Established in 1879 as a trading company, UACN has evolved to become a holding company, owning businesses with manufacturing facilities across Nigeria. In 2019, UACN announced the spinoff of UPDC and UPDC REIT.
Last year, UACN sold a further 8 percent stake in MDS Logistics, giving Imperial Logistics control. Early this year, Chemical and Allied Products (CAP) and Portland Paints (paint subsidiaries of UACN) merged.
“Our focus remains on executing growth strategies for our businesses in order to generate sustainable value for our shareholders. We will also explore acquisitions that accelerate growth while improving risk-adjusted returns,” Dan Agbor, chairman, UACN plc, said on the company’s outlook for 2021.
He noted that in spite of the challenging outlook, “We are cautiously optimistic about UACN’s prospects on account of the recent investments we have made in people, processes, brands, technology, manufacturing and distribution.”
UAC announced the decision of the Board of Directors to unbundle the company’s 24.34 percent interest in UPDC Real Estate Investment Trust (UPDC REIT) to UAC’s shareholders via a Scheme of Arrangement under Section 715 of the Companies and Allied Matters Act, 2020 as amended (CAMA) incorporating a reduction in share capital under Section 131 of CAMA (the Scheme).
Under the terms and conditions of the Scheme and the allocation ratio of 0.2254, UAC shareholders will receive 226 UPDC REIT units for every 1,000 UAC shares owned. This will provide UAC shareholders with a capital return of N1.28 per share or 13.1 percent based on the respective market prices of UAC and UPDC REIT as of June 30, 2021.
“Our aim is to generate attractive long-term, risk-adjusted returns for you, our shareholders, by growing our businesses into market leaders in their respective segments,” Agbor had told shareholders of the company in a July 15 note on the proposed scheme of arrangement between UAC of Nigeria plc and the holders of its fully paid ordinary shares.
The Court-Ordered Meeting of the shareholders of UACN is scheduled for September 20, 2021, as indicated in the proposed scheme’s expected timetable of principal events.
Recently, UAC of Nigeria (UACN) announced a binding agreement to acquire Tiger Brands Limited’s (Tiger) minority shareholding in UAC Foods Limited (UAC Foods).

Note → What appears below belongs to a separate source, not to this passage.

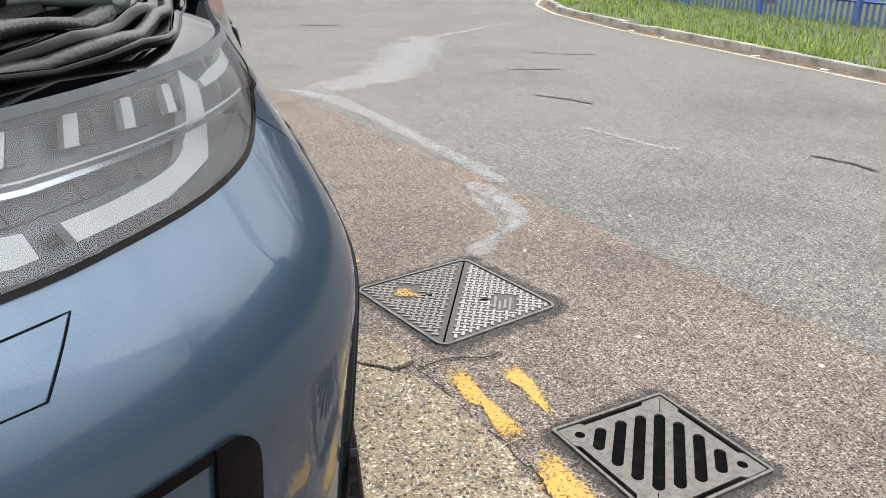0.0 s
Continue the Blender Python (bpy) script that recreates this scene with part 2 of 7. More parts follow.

The transaction was expected to be closed on September 1, 2021.
The implication of this new deal is that UACN will control 100 percent of UAC Foods and it is coming 10 years after Tiger Brands acquired a 49 percent minority stake in UAC Foods.
“According to a statement by Tiger, management revealed that the decision to exit UAC Foods was as a result of an assessment of Tiger Brands’ long-term strategic objectives and primary competencies by UACN. The assessment showed that UAC Foods will be better positioned under the full ownership of UACN. We note that this is the third divestment by Tiger Brands away from Nigeria over the last three years.
“In 2019, the business sold its majority shareholding in Dangote Flour Mills, writing off its investments in the company (which amounted to about $276million). Also, in 2020, Tiger sold 100 percent of its equity stakes in Deli Foods Limited, after the company suffered continuous loss in market share amidst management inefficiencies. Nonetheless, Tiger brands stated that Nigeria remains a market with significant potential, and it will seek to maximise other opportunities in the market,” Abiola Gbemisola, an analyst at FBNQuest Limited stated in an August 31 note to investors.
“Post-transaction, UAC Foods will be fully owned by UACN, with its three product verticals remaining in place: (1) Snacks (Gala & Funtime), (2) Dairy (supreme ice cream) and (3) Water (swan). Management has confirmed to us that the transaction will be cash-based, given that the group has a robust cash balance of N17.27billion ($41.9million).
“UACN’s healthy cash position is consequent on the group’s divestment of some businesses which include: (1) Majority holding in MDS Logistics and (2) Majority holding in UPDC. UACN’s management has also consistently noted that it’s focus over the near to medium term is to aggressively grow the group via organic and inorganic sources.
“Management notes that the acquisition of Tiger Group’s stake is in line with its objectives to grow the group, and re-engineer all of its businesses to deliver returns. We see the transaction as likely to be EPS accretive, with the elimination of the minority interest. We also note that this transaction poses a notable valuation implication for UACN Group as the group’s cash balance may be depleted. We await more clarity from management on the agreed valuation of the 49percent minority stake, and the eventual cash payment for this transaction,” the FBNQuest analyst stated.
Early this year, after a successful merger, Chemical Allied Products (CAP) was authorised to receive all the assets, liabilities, product offerings, and property rights of Portland Paints and Products Nigeria following resolutions passed at the court-ordered meeting of the Shareholders of CAP Plc, which was held on February 18.
The enlarged CAP aims to control about 15 percent of the Nigerian paints market, the largest by any company in the highly fragmented sector, while enhancing its leadership with 26 products offerings, an all-inclusive product portfolio that includes decorative, industrial, marine and protective paints as well as distribution network of 91 stores across 32 states of the federation.